Here’s where I’ve left it tonight:
The underpainting is not quite done. I’ll finish that up soon. And I’m going to find the reference to “paysage planétaire” and report back here.
Oh, in case you’re wondering the reference for this piece is a photograph I took in the Adirondacks (upstate New York) a few summers ago. I’m not going to show that photo here since it is only a point of reference, an inspiration for the work, and not the work itself. I don’t want to invite comparisons between this inspiration and the painting, which is definitely it’s own thing. I’m not a fan of the concept of “representation” in art (at least as I currently understand it). But I’ll save that topic for another day.
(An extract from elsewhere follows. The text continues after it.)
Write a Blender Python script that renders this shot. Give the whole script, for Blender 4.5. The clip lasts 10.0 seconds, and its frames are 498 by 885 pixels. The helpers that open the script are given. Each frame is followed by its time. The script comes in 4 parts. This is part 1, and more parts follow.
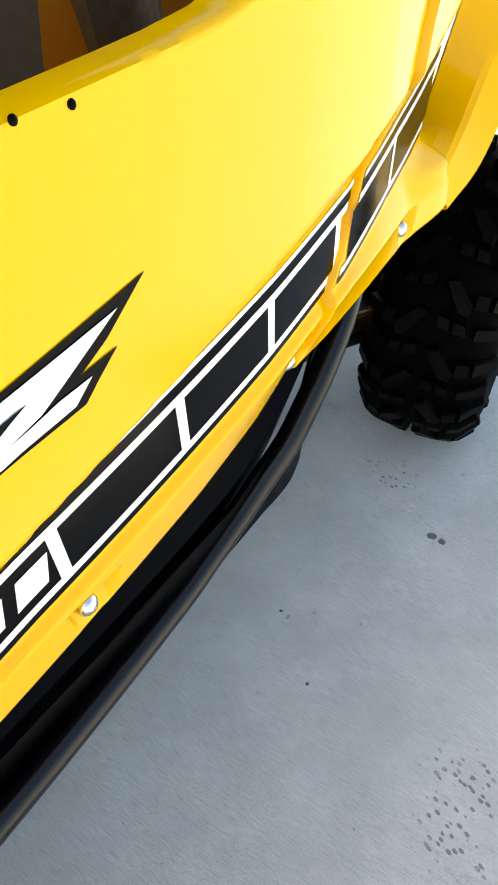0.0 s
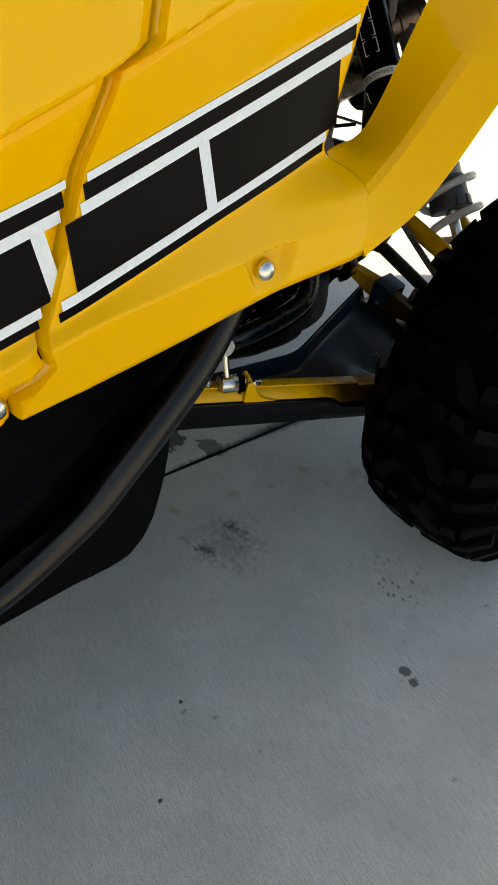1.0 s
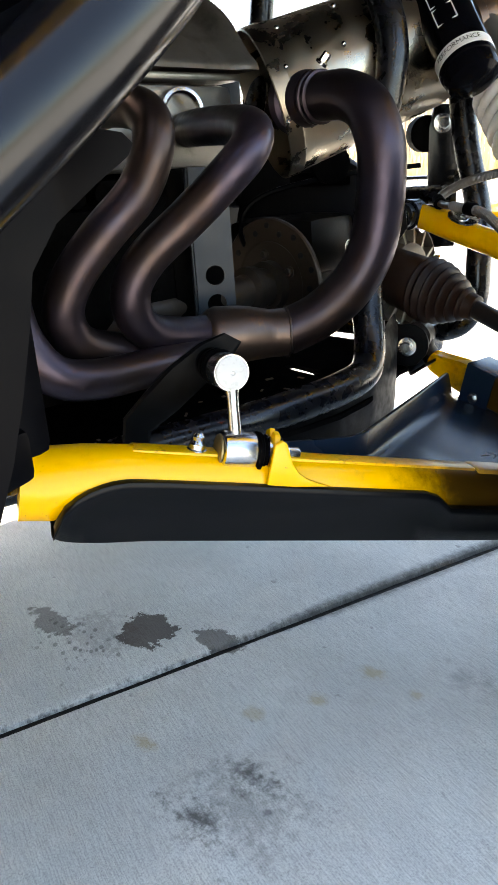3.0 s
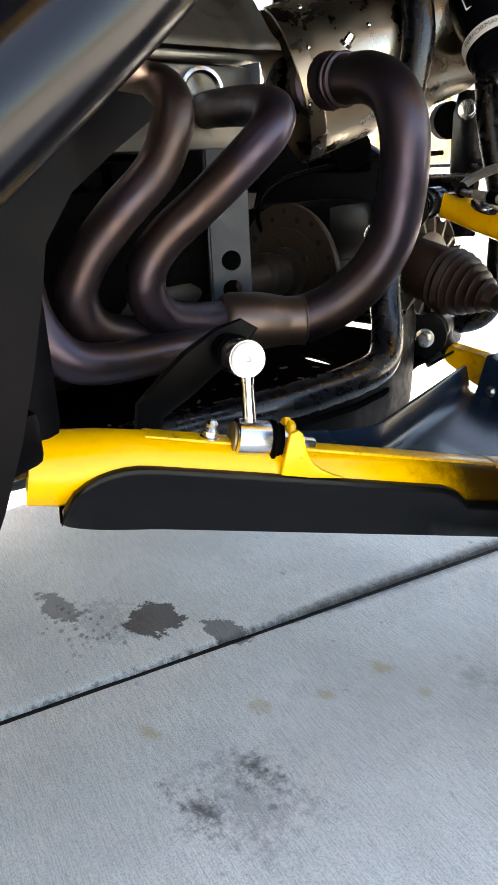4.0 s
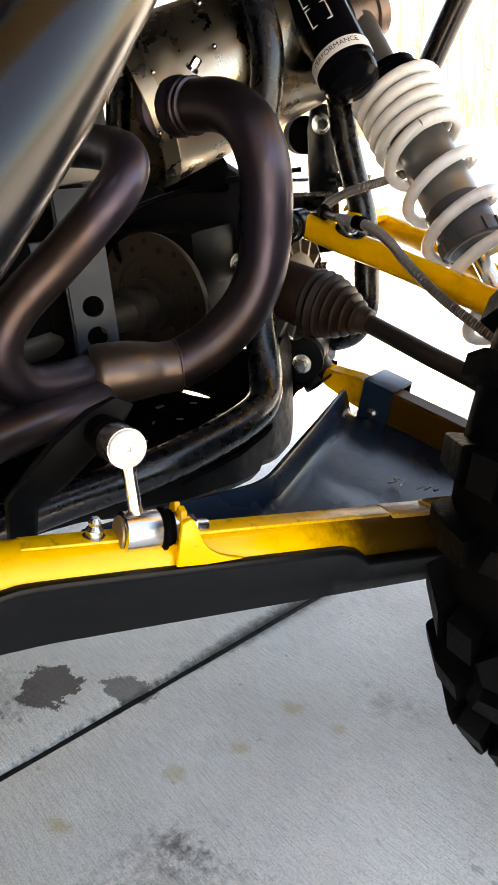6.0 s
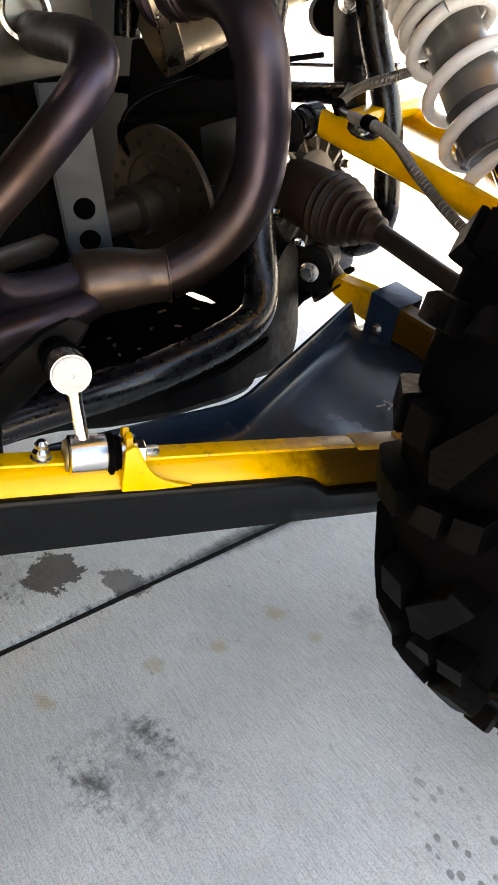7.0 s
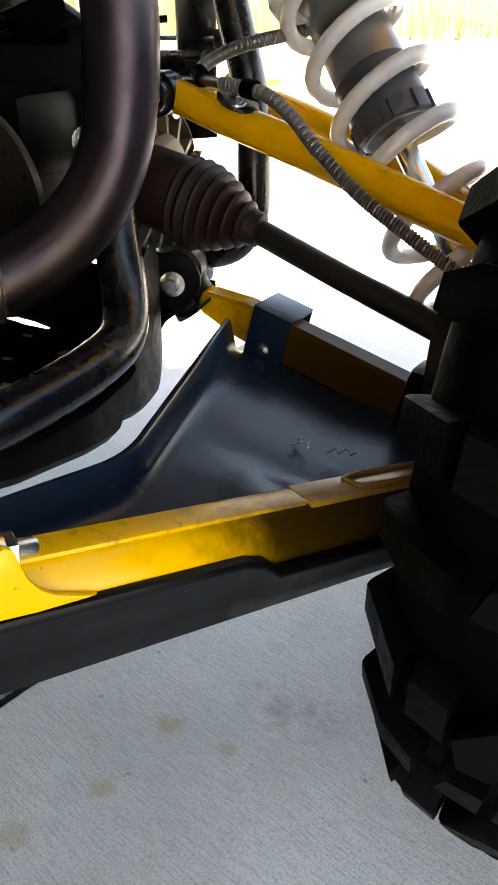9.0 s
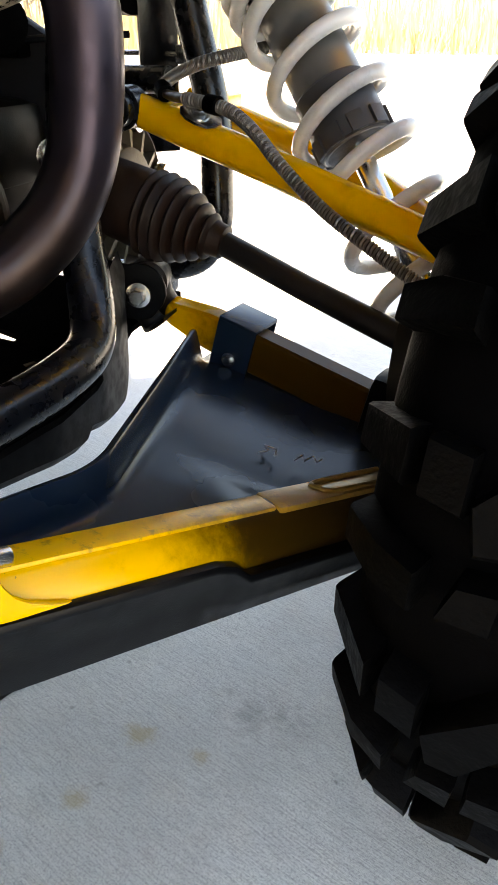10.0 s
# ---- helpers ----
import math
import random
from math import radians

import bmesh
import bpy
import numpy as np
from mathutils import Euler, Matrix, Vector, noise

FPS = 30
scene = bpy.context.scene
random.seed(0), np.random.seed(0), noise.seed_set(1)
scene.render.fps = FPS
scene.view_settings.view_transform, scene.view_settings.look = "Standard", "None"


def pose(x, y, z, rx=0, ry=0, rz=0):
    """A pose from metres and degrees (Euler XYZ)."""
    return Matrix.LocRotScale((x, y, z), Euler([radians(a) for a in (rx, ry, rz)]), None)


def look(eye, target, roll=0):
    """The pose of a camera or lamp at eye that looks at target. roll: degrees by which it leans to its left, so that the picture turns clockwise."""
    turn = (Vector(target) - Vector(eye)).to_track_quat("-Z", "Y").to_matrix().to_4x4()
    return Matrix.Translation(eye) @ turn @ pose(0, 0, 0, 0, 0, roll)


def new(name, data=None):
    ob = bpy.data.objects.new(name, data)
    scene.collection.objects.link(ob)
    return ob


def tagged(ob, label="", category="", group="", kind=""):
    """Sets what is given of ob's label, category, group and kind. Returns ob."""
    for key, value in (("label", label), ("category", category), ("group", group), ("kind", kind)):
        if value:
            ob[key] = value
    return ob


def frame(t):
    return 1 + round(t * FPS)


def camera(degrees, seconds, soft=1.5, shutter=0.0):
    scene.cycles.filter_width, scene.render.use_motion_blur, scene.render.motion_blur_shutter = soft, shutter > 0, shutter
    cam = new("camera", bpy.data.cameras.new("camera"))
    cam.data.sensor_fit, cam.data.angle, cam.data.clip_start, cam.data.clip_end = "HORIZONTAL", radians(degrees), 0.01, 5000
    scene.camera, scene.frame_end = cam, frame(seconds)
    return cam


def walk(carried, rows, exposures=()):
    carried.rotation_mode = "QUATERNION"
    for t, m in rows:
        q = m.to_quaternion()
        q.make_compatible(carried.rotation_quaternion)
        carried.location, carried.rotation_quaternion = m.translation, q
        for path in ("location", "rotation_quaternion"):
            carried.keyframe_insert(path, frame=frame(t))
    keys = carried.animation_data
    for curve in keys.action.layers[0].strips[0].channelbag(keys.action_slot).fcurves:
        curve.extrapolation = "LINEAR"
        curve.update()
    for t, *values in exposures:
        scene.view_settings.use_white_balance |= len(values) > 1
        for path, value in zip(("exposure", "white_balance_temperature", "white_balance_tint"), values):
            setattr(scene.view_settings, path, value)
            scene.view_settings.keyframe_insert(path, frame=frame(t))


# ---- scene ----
cam = camera(36.8, 10.0)
PATH = [
    (0, (0.149, 0.063, 1.172), (-0.371, 1.41, -0.211), 0.0),
    (0.5, (0.289, 0.314, 1.141), (-0.413, 1.596, -0.225), -3.6),
    (1, (0.442, 0.475, 1.059), (-0.626, 1.527, -0.265), -2.9),
    (1.5, (0.344, 0.602, 0.809), (-0.948, 1.789, -0.151), -3.1),
    (2, (0.281, 0.592, 0.698), (-1.022, 1.878, -0.106), -3.1),
    (2.5, (0.224, 0.652, 0.628), (-1.048, 2.016, -0.094), -3.6),
    (3, (0.18, 0.723, 0.578), (-1.182, 2.015, -0.112), -3.9),
    (4.3, (0.168, 0.729, 0.572), (-1.205, 1.996, -0.143), -2.8),
    (4.5, (0.172, 0.73, 0.572), (-1.169, 2.052, -0.105), -3.7),
    (5, (0.156, 0.746, 0.598), (-1.065, 2.139, -0.156), -3.9),
    (5.5, (0.118, 0.75, 0.62), (-1.024, 2.201, -0.149), -4.4),
    (5.7, (0.114, 0.759, 0.624), (-1.005, 2.225, -0.15), -5.3),
    (6.8, (0.165, 0.837, 0.655), (-0.968, 2.157, -0.332), -2.8),
    (7, (0.177, 0.853, 0.657), (-1.007, 2.063, -0.407), -5.1),
    (7.2, (0.168, 0.871, 0.644), (-1.043, 2.065, -0.41), -8.0),
    (7.5, (0.077, 0.91, 0.59), (-1.024, 2.213, -0.454), -6.0),
    (8, (0.015, 0.934, 0.568), (-0.844, 2.355, -0.546), 0.4),
    (8.4, (0.007, 0.934, 0.574), (-0.906, 2.442, -0.37), -1.3),
    (8.5, (0.006, 0.938, 0.568), (-0.858, 2.484, -0.359), -1.4),
    (9, (0.002, 0.94, 0.57), (-0.752, 2.501, -0.427), -0.6),
    (9.5, (-0.003, 0.932, 0.575), (-0.68, 2.528, -0.422), 0.3),
    (9.8, (-0.003, 0.933, 0.573), (-0.664, 2.546, -0.407), 0.5),
    (10, (0.003, 0.931, 0.574), (-0.669, 2.542, -0.402), 0.1),
]
EXPOSURES = [(0.0, 1.75, 8000, 6), (0.3, 1.35, 8400, 6), (0.6, 0.65, 8900, 5), (1.0, 0.85, 8700, 6), (2.0, 1.70, 7900, 16), (2.5, 2.15, 7600, 14), (3.0, 2.8, 7600, 10), (4.5, 3.0, 8500, 15), (6.8, 2.92, 9200, 17), (8.0, 2.75, 9000, 15), (10.0, 2.70, 8700, 13)]
walk(cam, [(t, look(eye, target, roll)) for t, eye, target, roll in PATH], EXPOSURES)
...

I spent some time in the studio this afternoon, stretching canvas and beginning a new painting in my “paysages planétaires” series. A big inspiration for this series is the work of Swiss symbolist and proto-expressionist (my designation) Ferdinand Hodler. (Occasionally I reblog Hodler images on my tumblr.) I believe I came across the term “paysage planétaire” in some essays about his work. Alas, I can’t find the reference now.
Maybe it came to me in a dream.
In any case, this one is started. Each painting is an experiment. Who knows how it will turn out!